• [Exercise requirements]:
Copy out the data below as written; omit any images.

[START OF Supplied material]

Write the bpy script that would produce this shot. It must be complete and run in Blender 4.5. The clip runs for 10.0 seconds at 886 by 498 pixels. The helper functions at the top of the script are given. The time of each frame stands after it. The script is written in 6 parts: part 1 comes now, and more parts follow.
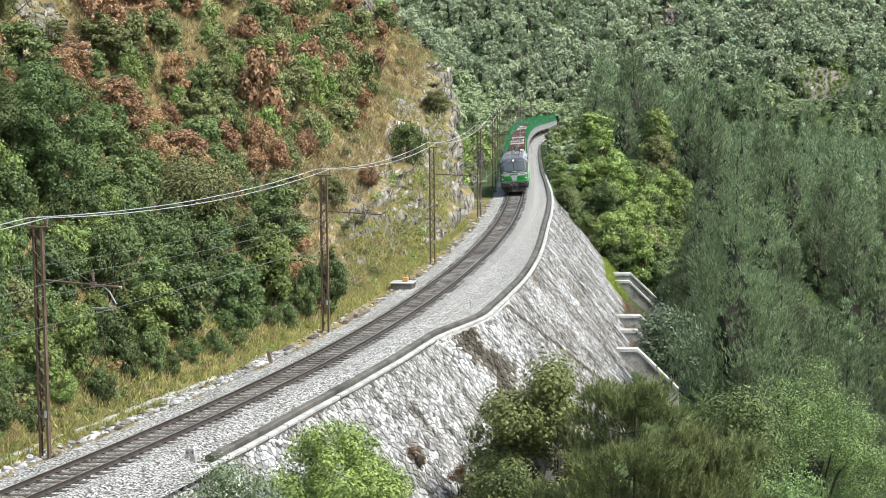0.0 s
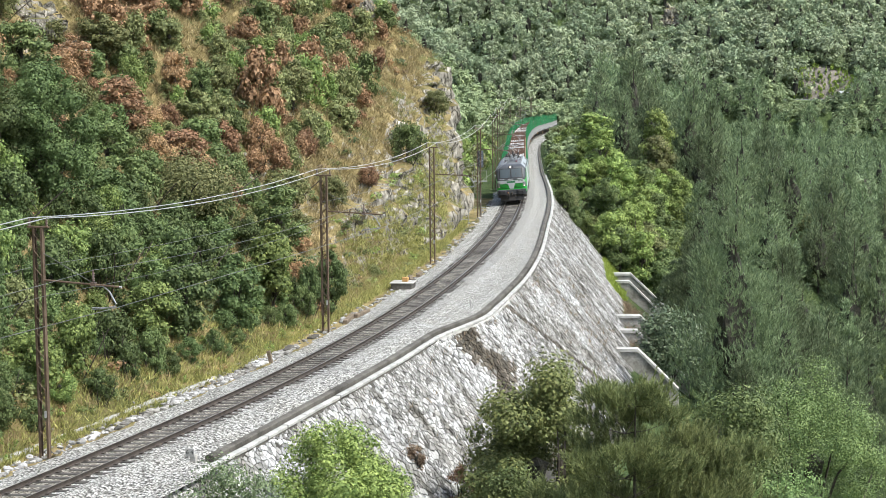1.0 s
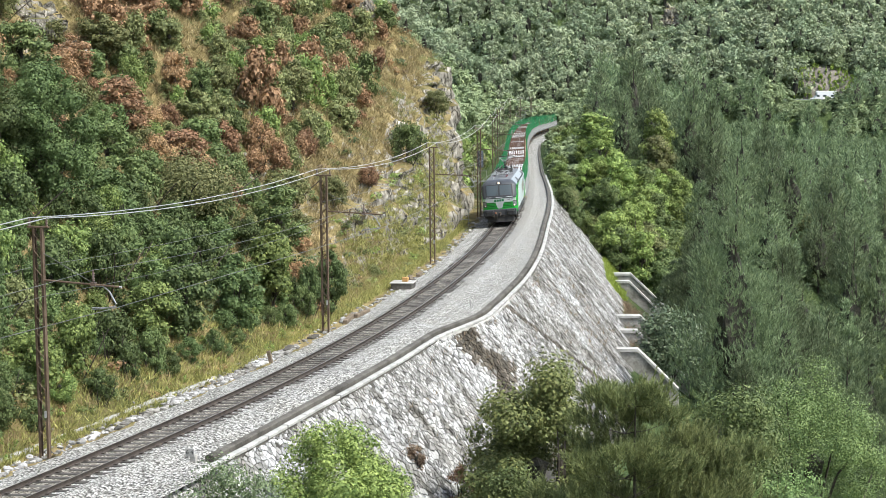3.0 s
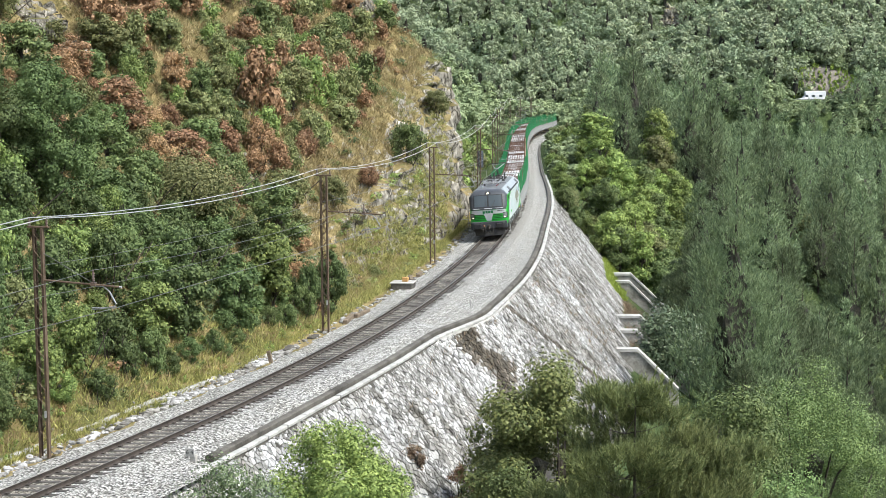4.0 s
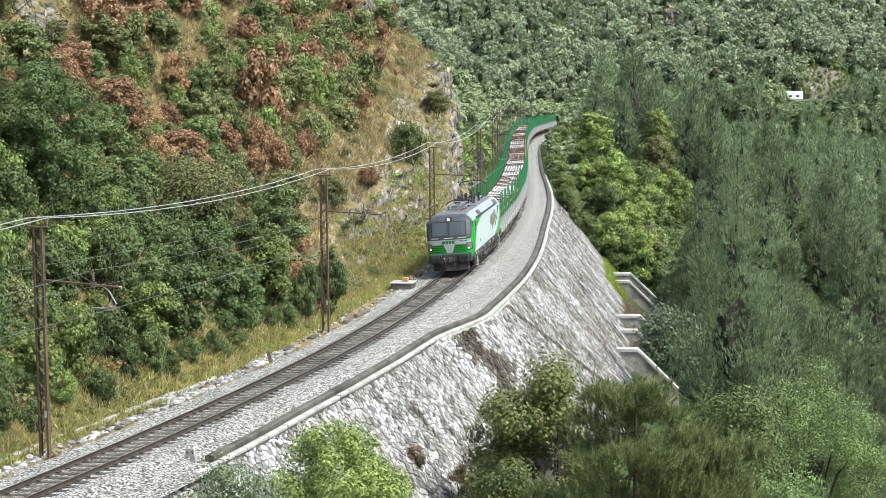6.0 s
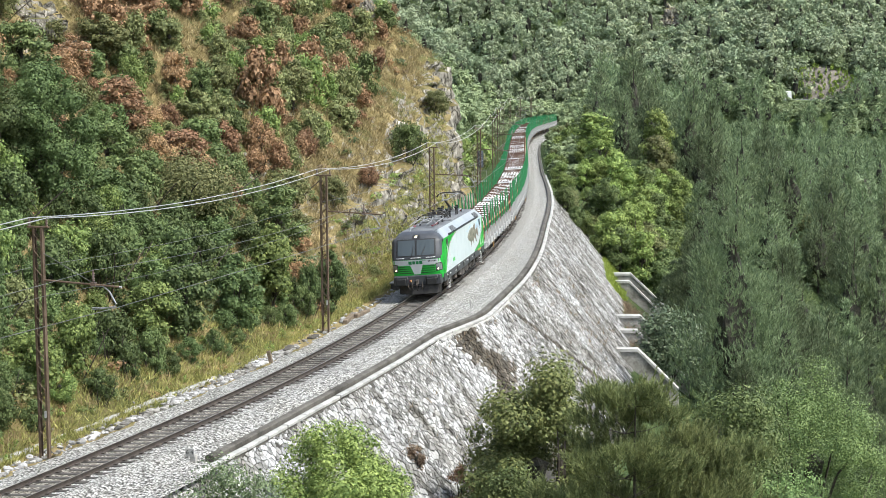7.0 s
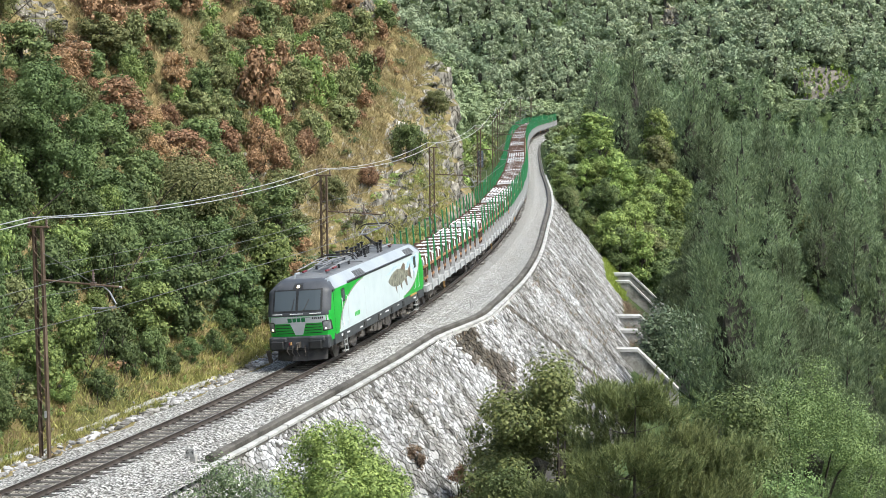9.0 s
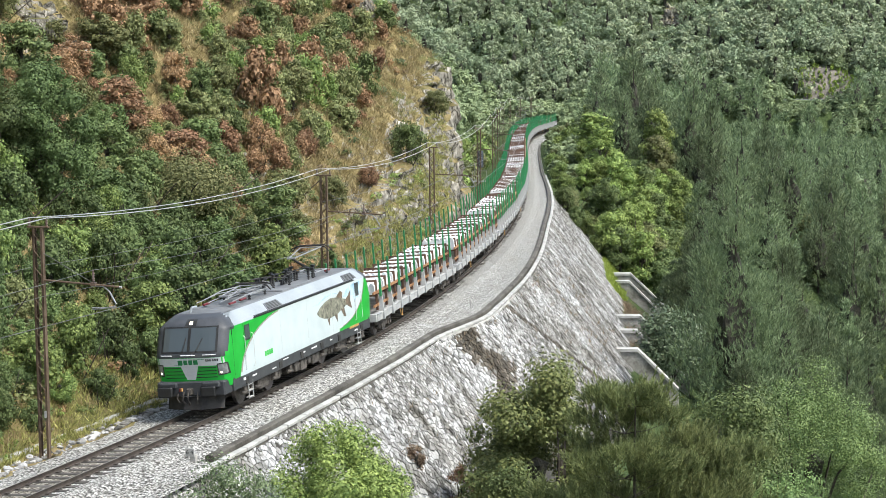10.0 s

[END OF Supplied material]

• [Reply to the exercise]:
Write the bpy script that would produce this shot. It must be complete and run in Blender 4.5. The clip runs for 10.0 seconds at 886 by 498 pixels. The helper functions at the top of the script are given. The time of each frame stands after it. The script is written in 6 parts: part 1 comes now, and more parts follow.
0.0 s
1.0 s
3.0 s
4.0 s
6.0 s
7.0 s
9.0 s
10.0 s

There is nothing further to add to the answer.